A high-order energy-conserving semi-Lagrangian discontinuous Galerkin method for the Vlasov-Ampere system
Xiaofeng Cai, Qingtao Li, Hongtao Liu, Haibiao Zheng
TL;DR
The Vlasov-Ampère system poses a challenge for long-time, high-fidelity simulations due to dimensionality and stiffness. This work develops a high-order energy-conserving semi-Lagrangian DG method (ECSLDG) that combines a semi-Lagrangian spatial discretization with an energy-preserving time integrator and high-order operator splitting to remove the CFL constraint and achieve unconditional stability.
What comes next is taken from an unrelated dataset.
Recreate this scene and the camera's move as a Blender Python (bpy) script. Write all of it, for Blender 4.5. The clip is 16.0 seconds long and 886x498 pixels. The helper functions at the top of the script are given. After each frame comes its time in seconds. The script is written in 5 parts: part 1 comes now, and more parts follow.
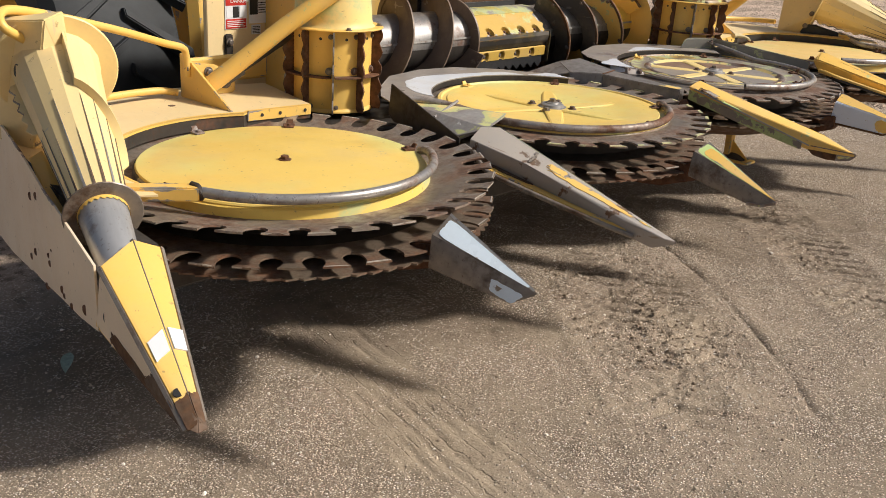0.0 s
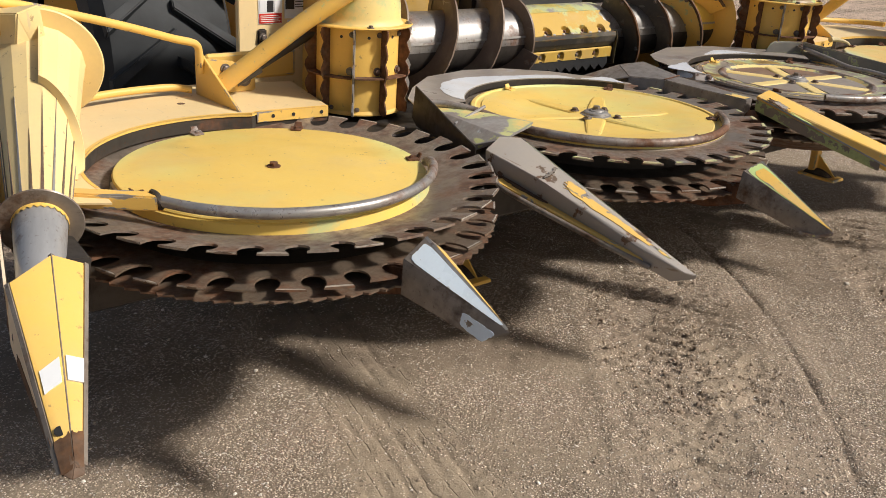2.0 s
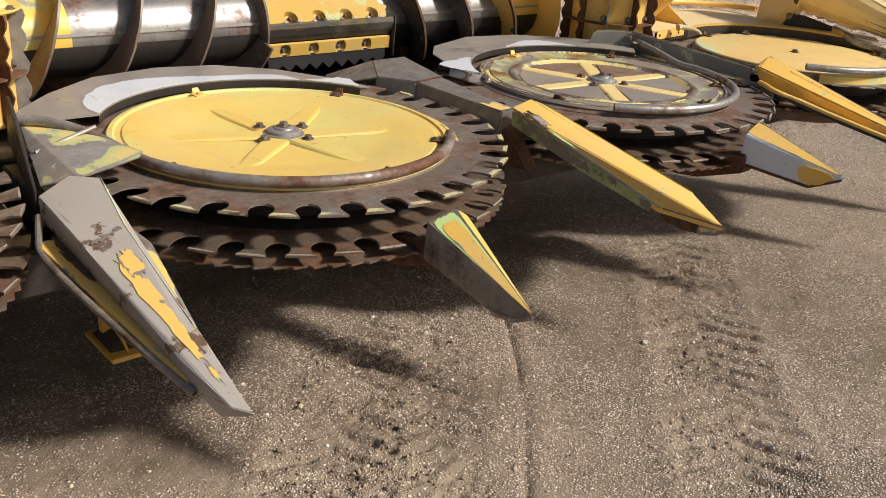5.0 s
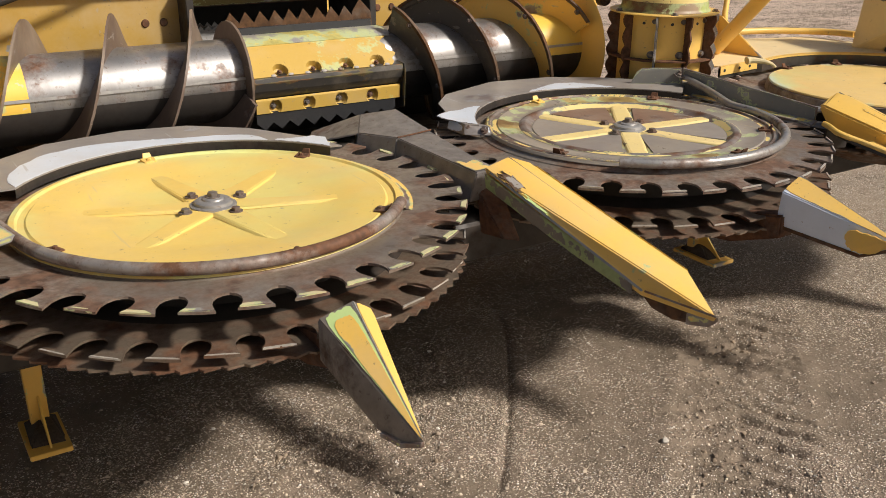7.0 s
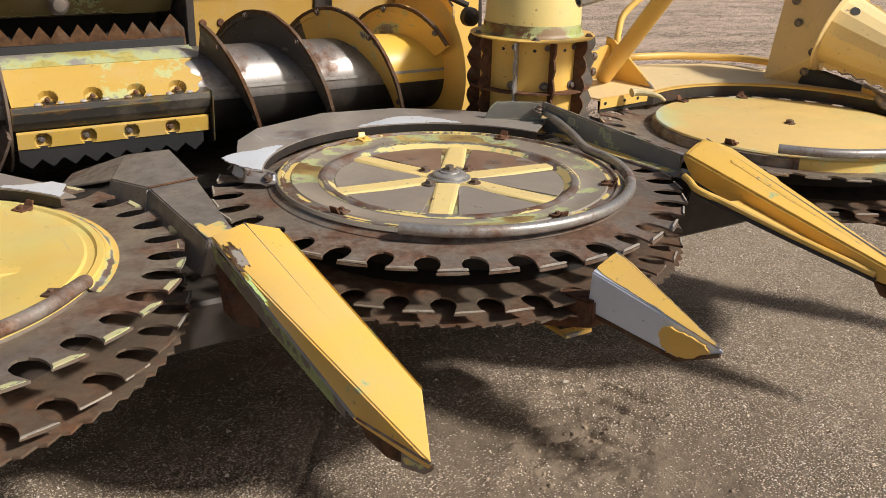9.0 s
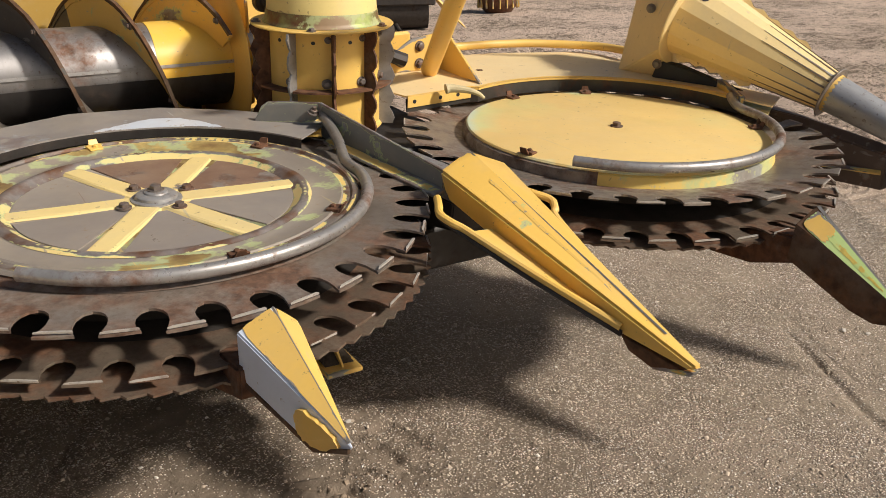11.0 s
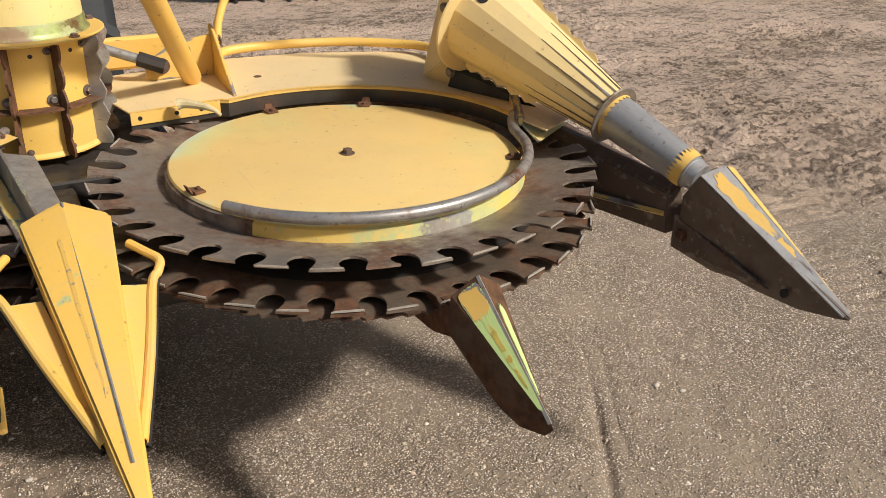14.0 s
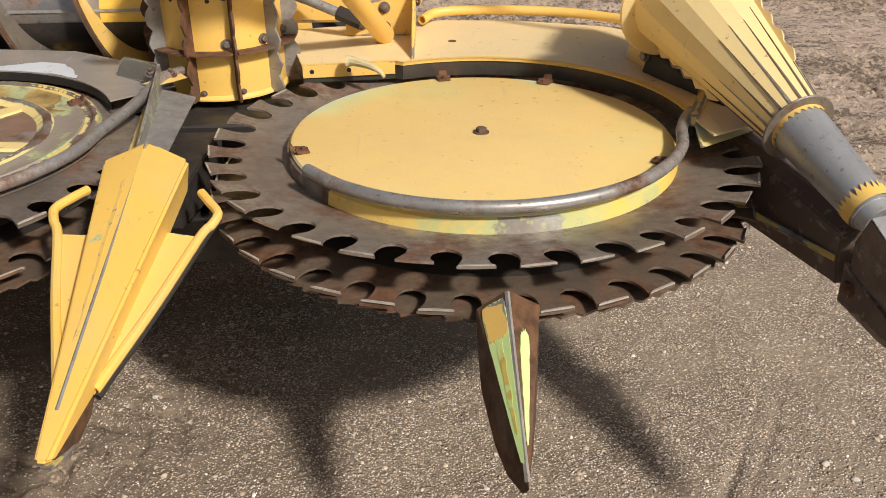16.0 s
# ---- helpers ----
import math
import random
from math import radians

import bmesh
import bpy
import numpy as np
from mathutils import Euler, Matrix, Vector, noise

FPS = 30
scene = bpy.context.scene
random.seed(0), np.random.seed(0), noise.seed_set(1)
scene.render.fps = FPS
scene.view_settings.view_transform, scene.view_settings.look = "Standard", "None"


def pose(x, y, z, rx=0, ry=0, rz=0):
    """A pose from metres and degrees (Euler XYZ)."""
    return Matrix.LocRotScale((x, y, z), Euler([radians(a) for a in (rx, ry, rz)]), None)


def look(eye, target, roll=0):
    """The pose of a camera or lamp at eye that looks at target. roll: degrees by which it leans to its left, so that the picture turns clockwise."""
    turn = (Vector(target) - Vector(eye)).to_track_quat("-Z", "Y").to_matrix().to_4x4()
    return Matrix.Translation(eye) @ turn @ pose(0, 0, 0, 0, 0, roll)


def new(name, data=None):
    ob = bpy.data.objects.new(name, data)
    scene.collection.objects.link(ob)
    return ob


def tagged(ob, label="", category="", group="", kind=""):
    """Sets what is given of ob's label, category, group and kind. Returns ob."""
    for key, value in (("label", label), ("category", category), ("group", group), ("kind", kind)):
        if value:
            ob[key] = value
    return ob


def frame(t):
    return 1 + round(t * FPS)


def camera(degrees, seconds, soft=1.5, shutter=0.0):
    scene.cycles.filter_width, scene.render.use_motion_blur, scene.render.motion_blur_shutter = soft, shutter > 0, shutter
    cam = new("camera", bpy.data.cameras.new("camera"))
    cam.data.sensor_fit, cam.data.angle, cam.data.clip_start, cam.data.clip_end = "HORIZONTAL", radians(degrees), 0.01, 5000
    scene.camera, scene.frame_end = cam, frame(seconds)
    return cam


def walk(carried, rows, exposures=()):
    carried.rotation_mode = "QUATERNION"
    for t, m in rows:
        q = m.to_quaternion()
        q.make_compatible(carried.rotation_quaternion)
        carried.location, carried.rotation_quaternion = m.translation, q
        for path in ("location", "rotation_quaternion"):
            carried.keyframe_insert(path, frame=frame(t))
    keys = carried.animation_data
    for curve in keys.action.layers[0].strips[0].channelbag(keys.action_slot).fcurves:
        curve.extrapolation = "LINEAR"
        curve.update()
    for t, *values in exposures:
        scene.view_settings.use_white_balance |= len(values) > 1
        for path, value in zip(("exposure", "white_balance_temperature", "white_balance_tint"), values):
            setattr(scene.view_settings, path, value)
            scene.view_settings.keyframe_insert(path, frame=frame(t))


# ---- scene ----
cam = camera(51.6, 16.0, soft=0.5)
PATH = [
    (0, (-1.811, -2.372, 1.461), (-0.411, -1.081, 0.849), 0.0),
    (0.5, (-1.734, -2.384, 1.447), (-0.383, -1.079, 0.759), -0.2),
    (1, (-1.58, -2.469, 1.45), (-0.296, -1.115, 0.73), -1.1),
    (1.5, (-1.481, -2.508, 1.467), (-0.252, -1.083, 0.791), -1.7),
    (2, (-1.353, -2.43, 1.461), (-0.136, -0.971, 0.836), 0.4),
    (2.5, (-1.174, -2.334, 1.463), (0.04, -0.878, 0.826), 1.6),
    (3, (-0.934, -2.401, 1.444), (0.247, -0.933, 0.773), 1.7),
    (3.5, (-0.685, -2.486, 1.463), (0.521, -1.04, 0.787), 1.5),
    (4, (-0.46, -2.416, 1.447), (0.821, -1.032, 0.78), 2.1),
    (4.2, (-0.352, -2.366, 1.456), (0.936, -0.991, 0.786), 2.2),
    (6.3, (0.493, -2.339, 1.42), (1.634, -0.838, 0.753), -1.3),
    (6.5, (0.553, -2.315, 1.427), (1.678, -0.797, 0.771), -1.4),
    (7, (0.749, -2.347, 1.428), (1.752, -0.726, 0.826), -2.3),
    (7.5, (0.973, -2.411, 1.454), (1.889, -0.719, 0.91), -3.2),
    (8, (1.167, -2.336, 1.433), (2.153, -0.683, 0.89), -1.8),
    (8.5, (1.381, -2.202, 1.44), (2.45, -0.614, 0.862), 0.2),
    (9, (1.58, -2.207, 1.435), (2.591, -0.586, 0.842), -1.1),
    (9.5, (1.821, -2.292, 1.447), (2.768, -0.62, 0.894), -1.3),
    (10, (2.006, -2.267, 1.433), (3.019, -0.632, 0.883), -1.0),
    (10.2, (2.087, -2.215, 1.413), (3.146, -0.615, 0.849), -0.3),
    (12.3, (2.946, -2.239, 1.526), (3.825, -0.603, 0.782), -3.0),
    (12.5, (3.017, -2.2, 1.526), (3.924, -0.581, 0.781), -2.5),
    (13, (3.209, -2.198, 1.54), (4.128, -0.574, 0.82), -1.5),
    (13.5, (3.446, -2.346, 1.547), (4.258, -0.667, 0.824), -1.2),
    (14, (3.629, -2.39, 1.536), (4.445, -0.717, 0.804), -1.5),
    (14.5, (3.823, -2.296, 1.525), (4.679, -0.656, 0.766), -0.1),
    (15, (3.985, -2.214, 1.513), (4.789, -0.579, 0.686), 0.4),
    (15.5, (4.152, -2.265, 1.498), (4.67, -0.52, 0.669), 0.3),
    (16, (4.327, -2.322, 1.495), (4.382, -0.481, 0.716), -0.7),
]
walk(cam, [(t, look(eye, target, roll)) for t, eye, target, roll in PATH], exposures=[(0.0, 0.0), (2.5, -0.08), (4.0, -0.05), (9.0, -0.09), (13.0, -0.12), (16.0, -0.12)])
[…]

The scheme exactly conserves mass and total energy at the fully discrete level, improves Gauss's law enforcement over low-order methods, and attains high-order accuracy in space and time, validated by comprehensive numerical experiments including weak and strong Landau damping and two-stream instabilities. The ECSLDG framework offers robust multiscale plasma simulations and can be extended to multidimensional VA problems and to the full Vlasov-Maxwell system.
Abstract
In this paper, we propose a high-order energy-conserving semi-Lagrangian discontinuous Galerkin(ECSLDG) method for the Vlasov-Ampere system. The method employs a semi-Lagrangian discontinuous Galerkin scheme for spatial discretization of the Vlasov equation, achieving high-order accuracy while removing the Courant-Friedrichs-Lewy (CFL) constraint. To ensure energy conservation and eliminate the need to resolve the plasma period, we adopt an energy-conserving time discretization introduced by Liu et al. [J. Comput. Phys., 492 (2023), 112412]. Temporal accuracy is further enhanced through a high-order operator splitting strategy, yielding a method that is high-order accurate in both space and time. The resulting ECSLDG scheme is unconditionally stable and conserves both mass and energy at the fully discrete level, regardless of spatial or temporal resolution. Numerical experiments demonstrate the accuracy, stability, and conservation properties of the proposed method. In particular, the method achieves more accurate enforcement of Gauss's law and improved numerical fidelity over low-order schemes, especially when using a large CFL number.